L’esempio personale di Gesù chiude il
brano come prova di quanto insegnato prima e allo stesso tempo come norma per
tutti coloro che vogliono seguirlo. Insieme a san Paolo riconosciamo e diciamo:
«Quanto a me non ci sia altro vanto che
nella croce del Signore nostro Gesù Cristo, per mezzo del quale il mondo per me
è stato crocifisso, come io per il mondo; perciò non cerchiamo la vanagloria,
provocandoci e invidiandoci gli uni agli altri» (Gal 5,26; 6,14).
Ci
fermiamo in silenzio per accogliere la Parola nella vita. Lasciamo che anche il
Silenzio sia dono perché l’incontro con la Parola sia largamente ricompensato
La Parola illumina la vita e la interpella
▪ Nella mia vita da cristiano/a quale
ambizione vivo? Mi è mai capitato di pretendere una ricompensa o un posto di
privilegio per la mia fede o per la mia attività a favore del Vangelo o della
Chiesa?
▪ Considero Gesù un vero "servo per
amore", la sua vita donata per me?
▪ Cosa è significato per la mia vita,
la mia esperienza, bere il calice della sofferenza?
▪ Sono pronto/a ad essere lo schiavo di
tutti o mi piace vivere “beatamente”?
▪ Mi fido di Dio, anche quando la sua
proposta mi chiede di diventare servo per amore? Sono solidale con tanti
fratelli che vivono la fatica quotidiana? Illumino la loro esistenza con la mia
testimonianza di amore pieno?
Pregare Rispondi a Dio con le sue stesse parole…

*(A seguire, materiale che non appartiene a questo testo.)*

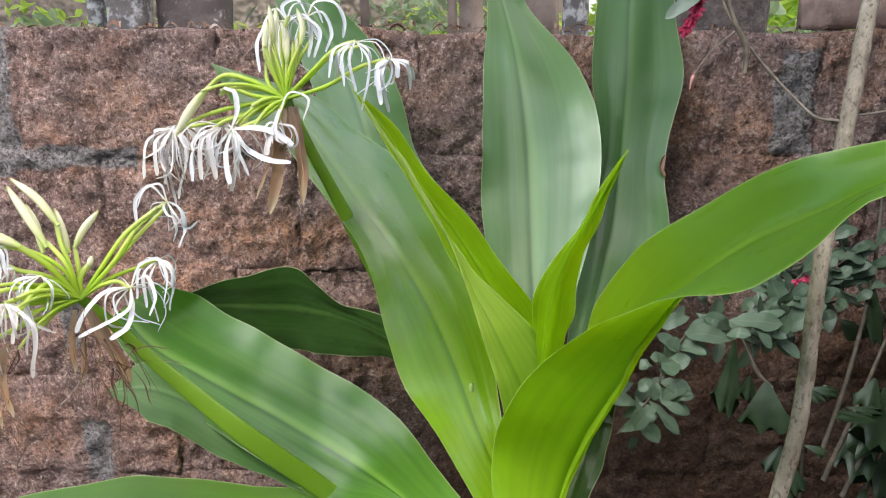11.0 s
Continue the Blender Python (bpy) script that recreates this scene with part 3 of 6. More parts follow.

Retta è la parola del Signore
e fedele ogni sua opera.
Egli ama la giustizia e il diritto;
dell’amore del Signore è piena la
terra.
Ecco, l’occhio del Signore è su chi lo
teme,
su chi spera nel suo amore,
per liberarlo dalla morte
e nutrirlo in tempo di fame.
L’anima nostra attende il Signore:
egli è nostro aiuto e nostro scudo.
Su di noi sia il tuo amore, Signore,
come da te noi speriamo. (Sal 32).
Contemplare-agire L’incontro
con l’infinito di Dio è impegno concreto nella quotidianità…
In questa pausa contemplativa chiedo al
Signore che inondi la mia vita del suo raggio d’amore per passare dall’essere
“figlio del tuono” a schiavo dell’amore: "Chi di voi vuol essere il primo,
sia l'ultimo e come colui che serve"; e ancora: "Nessuno ama di più
l'amico di colui che dà la vita per esso".